John Calhoun on Slavery as a Positive Good

Found in Union and Liberty: The Political Philosophy of John C. Calhoun
Despite possessing a penetrating mind on matters relating to liberty and constitutional government, John Calhoun’s reputation will always bear the stain of his unflinching defense of the Southern slave society. Sharing the belief, almost as ubiquitous as it was wrong-headed, that white and black could not live freely together, he subscribed to the increasingly widespread view among slaveholders that slavery in the South was a neo-feudal, beneficent institution. This paternalism came out on the Senate floor in 1837.

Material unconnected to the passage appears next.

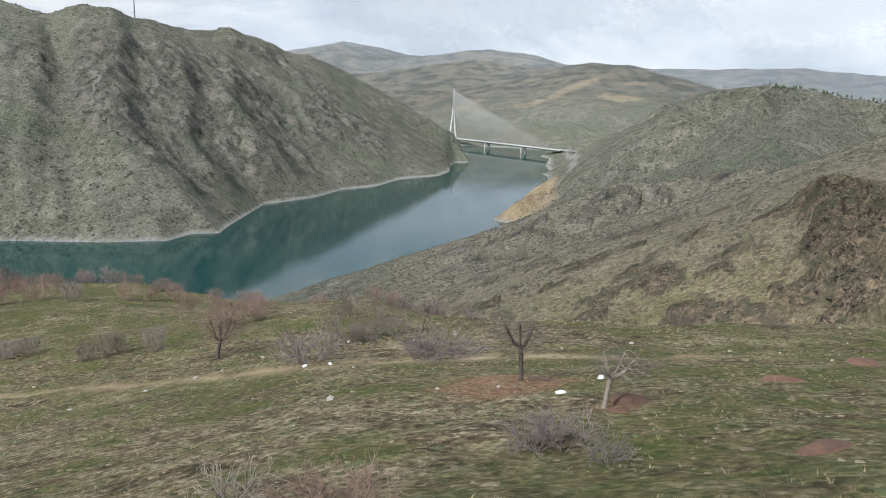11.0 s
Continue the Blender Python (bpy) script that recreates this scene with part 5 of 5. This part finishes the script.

But I take higher ground. I hold that in the present state of civilization, where two races of different origin, and distinguished by color, and other physical differences, as well as intellectual, are brought together, the relation now existing in the slaveholding States between the two, is, instead of an evil, a good—a positive good. I feel myself called upon to speak freely upon the subject where the honor and interests of those I represent are involved. I hold then, that there never has yet existed a wealthy and civilized society in which one portion of the community did not, in point of fact, live on the labor of the other. Broad and general as is this assertion, it is fully borne out by history. This is not the proper occasion, but if it were, it would not be difficult to trace the various devices by which the wealth of all civilized communities has been so unequally divided, and to show by what means so small a share has been allotted to those by whose labor it was produced, and so large a share given to the non-producing classes. (FROM SPEECH ON THE RECEPTION OF ABOLITION PETITIONS February 6, 1837) - John C. Calhoun
In other contexts, Calhoun considered it an undeniable truth springing from human nature that unaccountable and unchecked power in the hands of some over others would always be misused. Indeed, that may be seen as the foundational insight on which his theory of concurrence was based. But on the matter of slavery, he was not able to turn his considerable analytical powers to his own practices, and claimed instead that the interests of white and black were blended in the plantation household. It is little wonder that the debate over the value of Calhoun’s contributions to political thought has typically gone hand-in-hand with a debate over how central a commitment to slavery was to those theoretical observations.